Печально, но в столь грандиозном плавании оказались разные по своим мореходным качествам и конструкциям корабли.
«Восток» построил на Охтинской верфи в 1818 году англичанин Стоке. Это было военное судно, вооружённое 28 орудиями, длиной 39,5 метра, шириной 10 метров, водоизмещением 900 тонн. Экипаж составлял 117 человек. Судно имело стройные обводы, лёгкий такелаж и обладало значительной скоростью. Но при его постройке англичанин использовал сырой сосновый лес, что делало его корпус недостаточно прочным. Слабые крепления основных конструкций корабля, чрезмерная высота мачт и излишняя площадь парусов доставляли морякам немало трудностей во время сильных штормов.
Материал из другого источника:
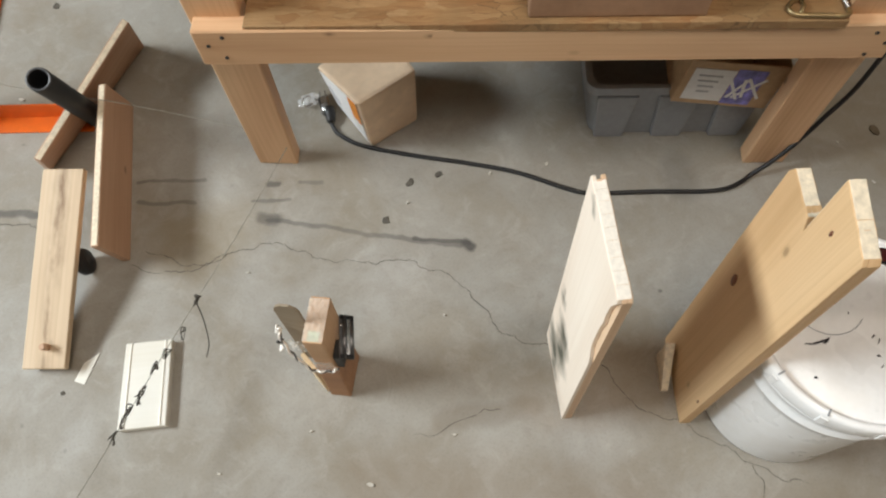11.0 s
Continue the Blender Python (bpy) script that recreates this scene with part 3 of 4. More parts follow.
# yellow bin with tools
yb = thing("parts_bin", "yellow open plastic parts bin with blue handled tools", "bin", (-.808, 1.170, .549), 45)
outer, inner = rounded(.105, .175, .012), rounded(.097, .167, .01)
bmy = bmesh.new()
rings = [[bmy.verts.new((x * k, y * k, z)) for x, y in o] for o, k, z in ((outer, .86, 0), (outer, 1, .085), (inner, 1, .085), (inner, .86, .006))]
for a, b in zip(rings, rings[1:]):
    for i in range(len(a)):
        bmy.faces.new((a[i], a[(i + 1) % len(a)], b[(i + 1) % len(a)], b[i]))
bmy.faces.new(rings[0][::-1]), bmy.faces.new(rings[-1])
part("bin_body", bmy, YELLOW, yb)
for k, (x, y, a) in enumerate(((-.02, -.02, 70), (.02, .0, 95), (.0, .04, 80))):
    tool = single("screwdriver", joined(lathe_bm([(.008, 0), (.014, .01), (.013, .05), (.015, .085), (.008, .095)], 12), moved(lathe_bm([(.003, 0), (.003, .07)], 8), pose(0, 0, -.07))), BLUE_ITEM, "blue handled screwdriver lying in the bin", "tool", yb.matrix_world @ pose(x, y, .055 + .012 * k, 75, 0, a), group="tools in the bin")

# snap hook
hook = thing("snap_hook", "brassy steel triangular snap hook lying on the shelf", "snap hook", m=pose(-.77, 1.062, .549))
loop = smooth_line([(.018, .040, .0045), (-.020, .020, .0045), (-.042, .002, .0045), (-.048, -.014, .0045), (-.040, -.024, .0045), (-.026, -.025, .0045), (.010, -.018, .0045), (.036, -.013, .0045), (.045, -.006, .0045), (.043, .004, .0045)], 8)
part("hook_body", tube_bm(loop, .0040, 12), BRASS, hook)
part("gate", tube_bm([(.043, .004, .0045), (.036, .030, .0045), (.027, .043, .0045), (.018, .040, .0045)], .0034, 10), ZINC, hook, "sprung gate")
part("eye_bar", tube_bm([(-.030, .010, .0045), (-.024, -.004, .0045), (-.030, -.024, .0045)], .003, 8), BRASS, hook)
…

В Кронштадте, где «Восток» готовили к плаванию, русский мастер Амосов исправил многие ошибки Стоке, которые исправить ещё было можно. Он поставил дополнительные крепления в подводной части корпуса, обшил днище медью, но не успел сменить несоразмерно высокие мачты и рангоут. В своих записях Ф.Ф. Беллинсгаузен ссылался и на другие недостатки «Востока», но ему пришлось идти в неведомое плавание именно на этом корабле, так как другого взамен «Востока» выделено не было.
Шлюп «Мирный» переоборудовали для экспедиции из каботажного транспорта «Ладога» (каботажное плавание – прибрежное плавание между портами одной страны. – Авт.), который прежде перевозил грузы только вдоль берегов Балтийского моря. Его длина составляла 36,5 метра, ширина 9,1 метра, водоизмещение 530 тонн. Экипаж составлял 72 человека. На «Мирном» установили 20 орудий, превратив из гражданского транспорта в военный корабль. Шлюп строил русский корабельный мастер Колодкин по проекту русского инженера Курепанова. Для корпуса он применил хорошо высохший сосновый лес, основные конструкции судна прочно стянул металлическими креплениями. И, как показало трёхлетнее плавание в высоких штормовых широтах и ледовых полях, «Мирный» оказался намного прочнее «Востока» и наиболее приспособлен для плавания в условиях сильных штормов.